▶ **JOB**:
Quote exactly, and only, the lines of the material below from the line with "# ---- helpers" through the line with "ob = bpy.data.objects.new(name, data)".

▶ **SOURCE DATA**:
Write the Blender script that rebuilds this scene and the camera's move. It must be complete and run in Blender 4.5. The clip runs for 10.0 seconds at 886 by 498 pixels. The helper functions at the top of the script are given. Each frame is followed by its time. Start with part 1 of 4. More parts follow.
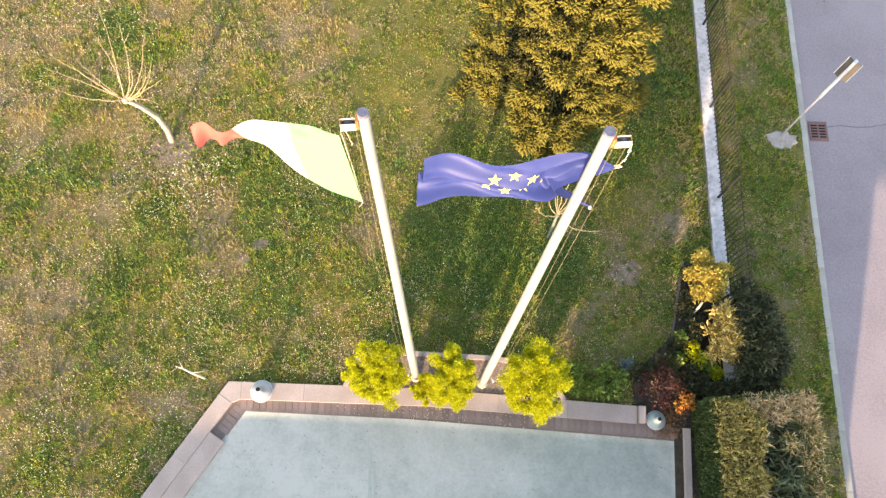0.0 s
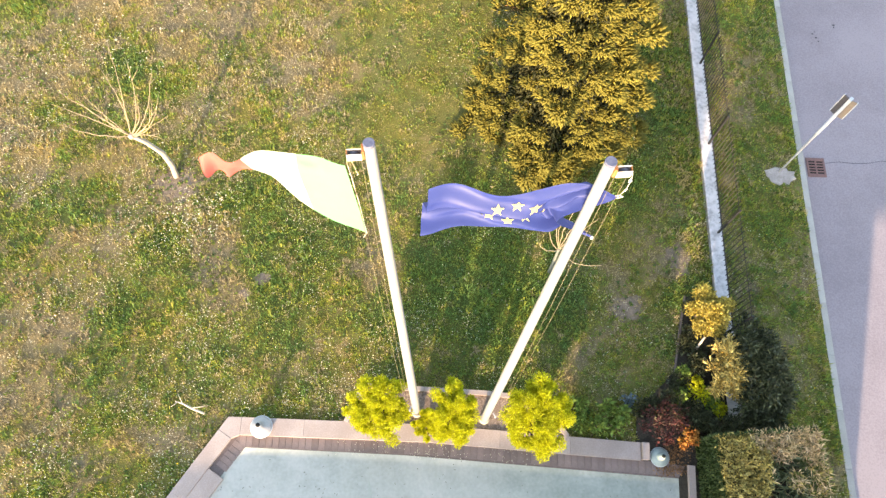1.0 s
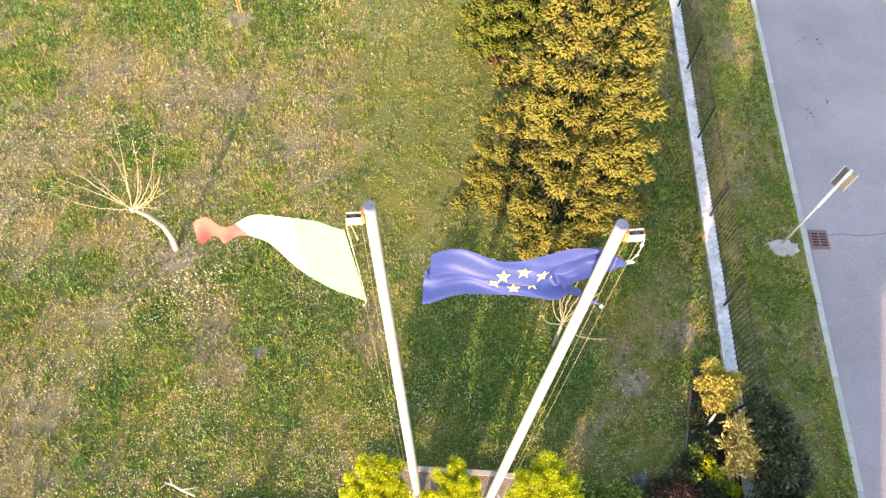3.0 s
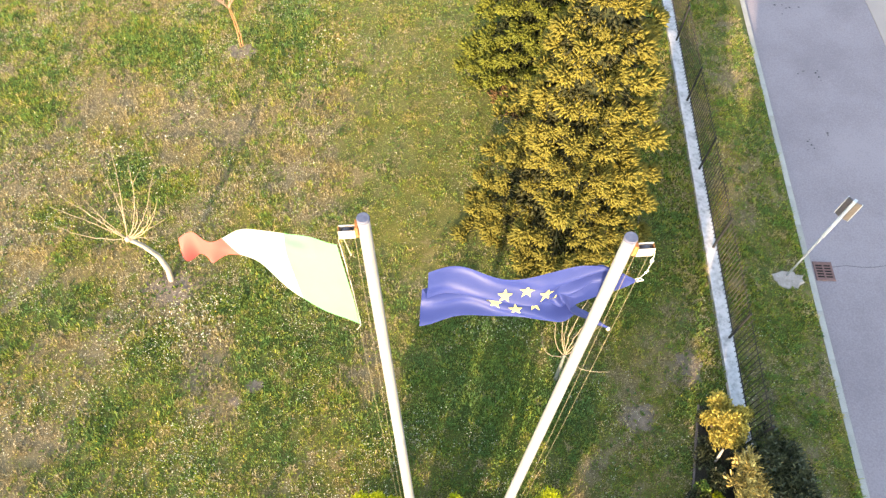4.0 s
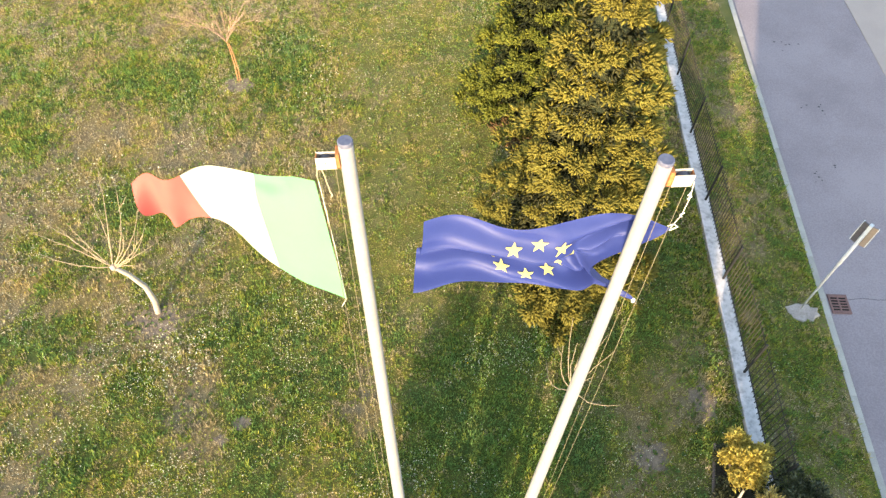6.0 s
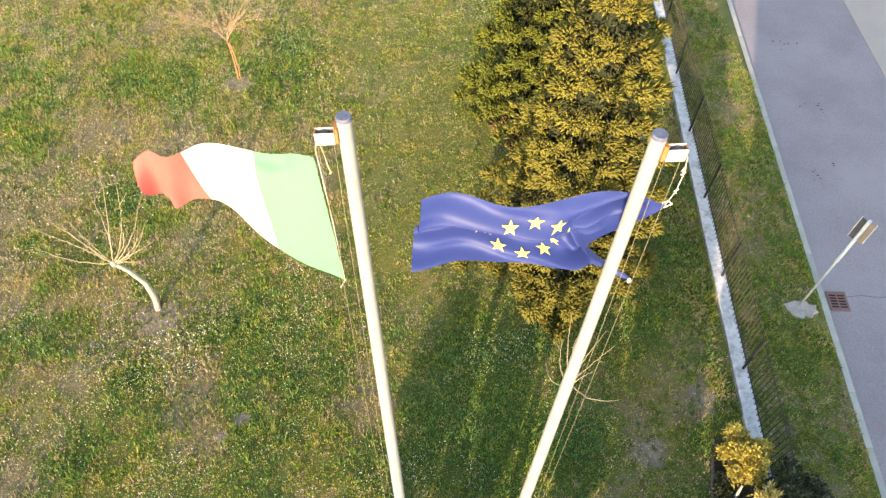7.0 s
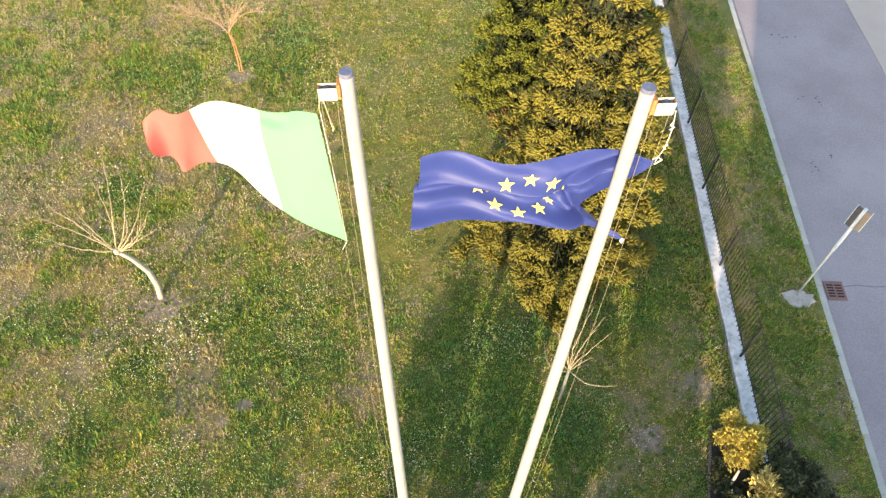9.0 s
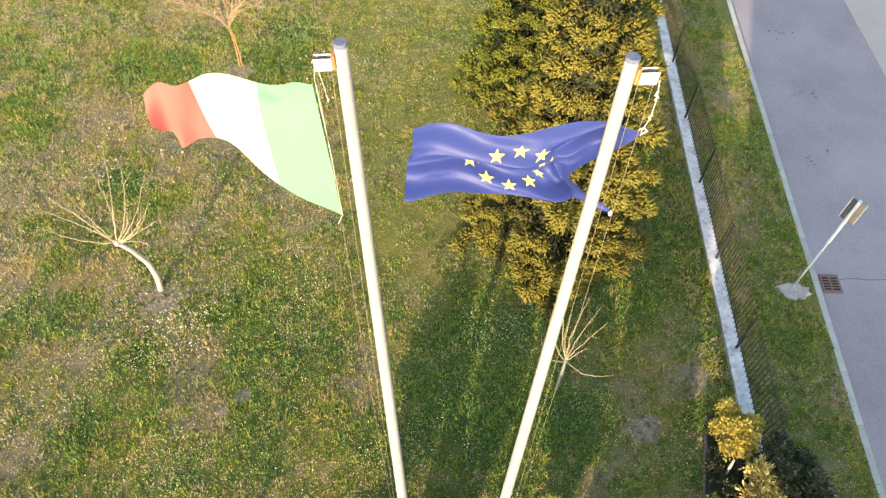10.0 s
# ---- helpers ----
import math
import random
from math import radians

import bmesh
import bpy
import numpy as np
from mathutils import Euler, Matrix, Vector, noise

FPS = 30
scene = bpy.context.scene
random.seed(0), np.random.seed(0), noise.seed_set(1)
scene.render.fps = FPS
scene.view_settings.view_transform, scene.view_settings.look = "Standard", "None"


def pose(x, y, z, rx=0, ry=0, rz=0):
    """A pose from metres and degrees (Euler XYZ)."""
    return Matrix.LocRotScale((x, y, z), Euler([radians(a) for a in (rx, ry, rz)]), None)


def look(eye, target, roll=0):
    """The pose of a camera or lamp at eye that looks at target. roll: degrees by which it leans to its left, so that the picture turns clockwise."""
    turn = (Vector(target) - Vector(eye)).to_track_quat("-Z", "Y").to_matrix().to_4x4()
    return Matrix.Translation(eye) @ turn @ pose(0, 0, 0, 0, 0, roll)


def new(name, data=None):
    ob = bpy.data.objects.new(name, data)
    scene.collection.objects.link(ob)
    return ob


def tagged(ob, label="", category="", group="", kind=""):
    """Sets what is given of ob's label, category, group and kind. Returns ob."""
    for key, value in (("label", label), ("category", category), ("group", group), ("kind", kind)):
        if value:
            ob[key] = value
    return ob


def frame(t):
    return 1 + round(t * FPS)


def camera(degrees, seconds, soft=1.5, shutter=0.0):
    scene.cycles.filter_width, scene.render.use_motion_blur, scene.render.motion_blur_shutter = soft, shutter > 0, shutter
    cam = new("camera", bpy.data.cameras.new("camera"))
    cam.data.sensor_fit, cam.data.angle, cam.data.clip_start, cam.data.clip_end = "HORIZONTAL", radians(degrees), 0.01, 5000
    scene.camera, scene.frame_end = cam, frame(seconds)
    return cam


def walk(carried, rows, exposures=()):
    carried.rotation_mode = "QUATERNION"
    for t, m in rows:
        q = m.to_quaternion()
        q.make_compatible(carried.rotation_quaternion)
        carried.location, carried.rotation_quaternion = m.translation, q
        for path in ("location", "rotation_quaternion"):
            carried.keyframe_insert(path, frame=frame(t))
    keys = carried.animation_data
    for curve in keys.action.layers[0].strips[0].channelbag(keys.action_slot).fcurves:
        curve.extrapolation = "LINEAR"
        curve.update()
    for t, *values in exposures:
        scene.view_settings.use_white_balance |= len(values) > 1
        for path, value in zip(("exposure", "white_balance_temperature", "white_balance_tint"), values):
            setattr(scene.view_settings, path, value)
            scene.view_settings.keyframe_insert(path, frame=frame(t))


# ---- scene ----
cam = camera(65.8, 10.0, soft=1.4)
PATH = [
    (0, (0.012, 0.115, 12.129), (0.072, 0.741, 10.23), 1.9),
    (0.5, (0.002, 0.081, 12.137), (0.064, 0.758, 10.257), 1.75),
    (1, (-0.008, 0.063, 12.15), (0.056, 0.79, 10.288), 1.55),
    (1.5, (-0.01, 0.05, 12.155), (0.055, 0.828, 10.313), 1.35),
    (2, (-0.018, 0.066, 12.122), (0.05, 0.893, 10.302), 1.2),
    (2.5, (-0.02, 0.085, 12.053), (0.051, 0.961, 10.257), 1.1),
    (4, (-0.007, 0.097, 11.772), (0.072, 1.114, 10.052), 1.0),
    (4.5, (-0.004, 0.06, 11.591), (0.078, 1.118, 9.896), 0.95),
    (5, (-0.012, 0.017, 11.369), (0.073, 1.115, 9.7), 0.9),
    (5.5, (-0.006, -0.002, 11.162), (0.081, 1.137, 9.52), 0.9),
    (7, (0.004, -0.144, 11.045), (0.092, 1.016, 9.418), 0.9),
    (7.5, (0.009, -0.196, 11.044), (0.095, 0.965, 9.417), 0.85),
    (8, (0.011, -0.24, 11.038), (0.096, 0.92, 9.411), 0.85),
    (8.5, (0.004, -0.294, 11.032), (0.09, 0.866, 9.404), 0.85),
    (9, (0.0, -0.367, 11.024), (0.086, 0.792, 9.396), 0.85),
    (9.5, (0.014, -0.449, 11.025), (0.099, 0.71, 9.397), 0.85),
    (10, (0.026, -0.535, 11.014), (0.112, 0.624, 9.386), 0.9),
]
walk(cam, [(t, look(eye, target, roll)) for t, eye, target, roll in PATH], [(0, 2.48, 7900, 13), (0.5, 2.62, 7750, 11), (2.5, 2.66, 7400, 10), (4.5, 2.54, 7450, 8), (5.5, 2.42, 7300, 6.5), (7.5, 2.26, 7300, 5.5), (10, 2.28, 7300, 5.5)])

# ---- light: a low warm evening sun behind the poles, clear sky ----
SUN_WAY = Vector((0.347, 0.938, -0.235)).normalized()
sun = new("sun", bpy.data.lights.new("sun", "SUN"))
sun.data.energy, sun.data.angle, sun.data.color = 2.4, radians(0.5), (1.0, 0.82, 0.62)
sun.matrix_world = look((-8, -25, 12), Vector((-8, -25, 12)) + SUN_WAY)
world = bpy.data.worlds.new("sky")
scene.world = world
world.use_nodes = True
sky = world.node_tree.nodes.new("ShaderNodeTexSky")
sky.sky_type, sky.sun_disc = "NISHITA", False
sky.sun_elevation, sky.sun_rotation = radians(13.2), radians(200.3)
background = world.node_tree.nodes["Background"]
background.inputs["Strength"].default_value = 0.15
world.node_tree.links.new(sky.outputs[0], background.inputs["Color"])

rng = np.random.default_rng(7)


# ---- materials ----
def material(name, colour, rough=0.8, metal=0.0, second=None, scale=8.0, fine=60.0, bump=0.3, depth=0.01,
             island=0.0, rand=0.0, translucent=0.0, third=None, attribute=None, spec=0.3, hue=0.0):
    """A surface: two or three colours mixed by noise at two scales (or by a stored attribute), with a fine bump."""
    m = bpy.data.materials.new(name)
    m.use_nodes = True
    t = m.node_tree
    n, link = t.nodes, t.links.new
    shader = n["Principled BSDF"]
    shader.inputs["Roughness"].default_value, shader.inputs["Metallic"].default_value = rough, metal
    shader.inputs["Specular IOR Level"].default_value = spec
    where = n.new("ShaderNodeTexCoord")
    big, small = n.new("ShaderNodeTexNoise"), n.new("ShaderNodeTexNoise")
    for node, s in ((big, scale), (small, fine)):
        node.inputs["Scale"].default_value, node.inputs["Detail"].default_value = s, 4
        link(where.outputs["Object"], node.inputs["Vector"])
    both = n.new("ShaderNodeMath")
    both.operation = "MULTIPLY_ADD"
    link(small.outputs["Fac"], both.inputs[0])
    both.inputs[1].default_value = 0.5
    half = n.new("ShaderNodeMath")
    half.operation = "MULTIPLY"
    half.inputs[1].default_value = 0.5
    link(big.outputs["Fac"], half.inputs[0])
    link(half.outputs[0], both.inputs[2])
    source = both.outputs[0]
    lo, hi = 0.38, 0.62
    if attribute:
        a = n.new("ShaderNodeAttribute")
        a.attribute_name = attribute
        add = n.new("ShaderNodeMath")
        add.operation = "MULTIPLY_ADD"
        link(both.outputs[0], add.inputs[0])
        add.inputs[1].default_value = 0.8
        link(a.outputs["Fac"], add.inputs[2])
        source, lo, hi = add.outputs[0], 0.4, 1.4
    ramp = n.new("ShaderNodeValToRGB")
    colours = [colour] + [c for c in (second or tuple(c * 0.7 for c in colour), third) if c]
    e = ramp.color_ramp.elements
    e[0].position, e[1].position = lo, hi
    e[0].color, e[1].color = (*colours[0], 1), (*colours[-1], 1)
    if len(colours) == 3:
        e.new((lo + hi) / 2).color = (*colours[1], 1)
    link(source, ramp.inputs[0])
    out = ramp.outputs[0]
    for amount, node_type, socket in ((island, "ShaderNodeNewGeometry", "Random Per Island"), (rand, "ShaderNodeObjectInfo", "Random")):
        if amount:
            node = n.new(node_type)
            span = n.new("ShaderNodeMapRange")
            span.inputs["To Min"].default_value, span.inputs["To Max"].default_value = 1 - amount, 1 + amount
            link(node.outputs[socket], span.inputs["Value"])
            mix = n.new("ShaderNodeVectorMath")
            mix.operation = "SCALE"
            link(out, mix.inputs[0])
            link(span.outputs[0], mix.inputs["Scale"])
            out = mix.outputs[0]
    if hue:
        patch, warm = n.new("ShaderNodeTexNoise"), n.new("ShaderNodeValToRGB")
        patch.inputs["Scale"].default_value, patch.inputs["Detail"].default_value = hue, 5
        link(where.outputs["Object"], patch.inputs["Vector"])
        w = warm.color_ramp.elements
        w[0].position, w[1].position = 0.38, 0.62
        w[0].color, w[1].color = (0.94, 1.0, 0.95, 1), (1.04, 1.05, 0.72, 1)
        link(patch.outputs["Fac"], warm.inputs[0])
        product = n.new("ShaderNodeVectorMath")
        product.operation = "MULTIPLY"
        link(out, product.inputs[0])
        link(warm.outputs[0], product.inputs[1])
        out = product.outputs[0]
    link(out, shader.inputs["Base Color"])
    if bump:
        b = n.new("ShaderNodeBump")
        b.inputs["Strength"].default_value, b.inputs["Distance"].default_value = bump, depth
        link(both.outputs[0], b.inputs["Height"])
        link(b.outputs[0], shader.inputs["Normal"])
    if translucent:
        thin, blend = n.new("ShaderNodeBsdfTranslucent"), n.new("ShaderNodeMixShader")
        link(out, thin.inputs["Color"])
        blend.inputs[0].default_value = translucent
        link(shader.outputs[0], blend.inputs[1])
        link(thin.outputs[0], blend.inputs[2])
        link(blend.outputs[0], n["Material Output"].inputs["Surface"])
    return m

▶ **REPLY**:
# ---- helpers ----
import math
import random
from math import radians

import bmesh
import bpy
import numpy as np
from mathutils import Euler, Matrix, Vector, noise

FPS = 30
scene = bpy.context.scene
random.seed(0), np.random.seed(0), noise.seed_set(1)
scene.render.fps = FPS
scene.view_settings.view_transform, scene.view_settings.look = "Standard", "None"


def pose(x, y, z, rx=0, ry=0, rz=0):
    """A pose from metres and degrees (Euler XYZ)."""
    return Matrix.LocRotScale((x, y, z), Euler([radians(a) for a in (rx, ry, rz)]), None)


def look(eye, target, roll=0):
    """The pose of a camera or lamp at eye that looks at target. roll: degrees by which it leans to its left, so that the picture turns clockwise."""
    turn = (Vector(target) - Vector(eye)).to_track_quat("-Z", "Y").to_matrix().to_4x4()
    return Matrix.Translation(eye) @ turn @ pose(0, 0, 0, 0, 0, roll)


def new(name, data=None):
    ob = bpy.data.objects.new(name, data)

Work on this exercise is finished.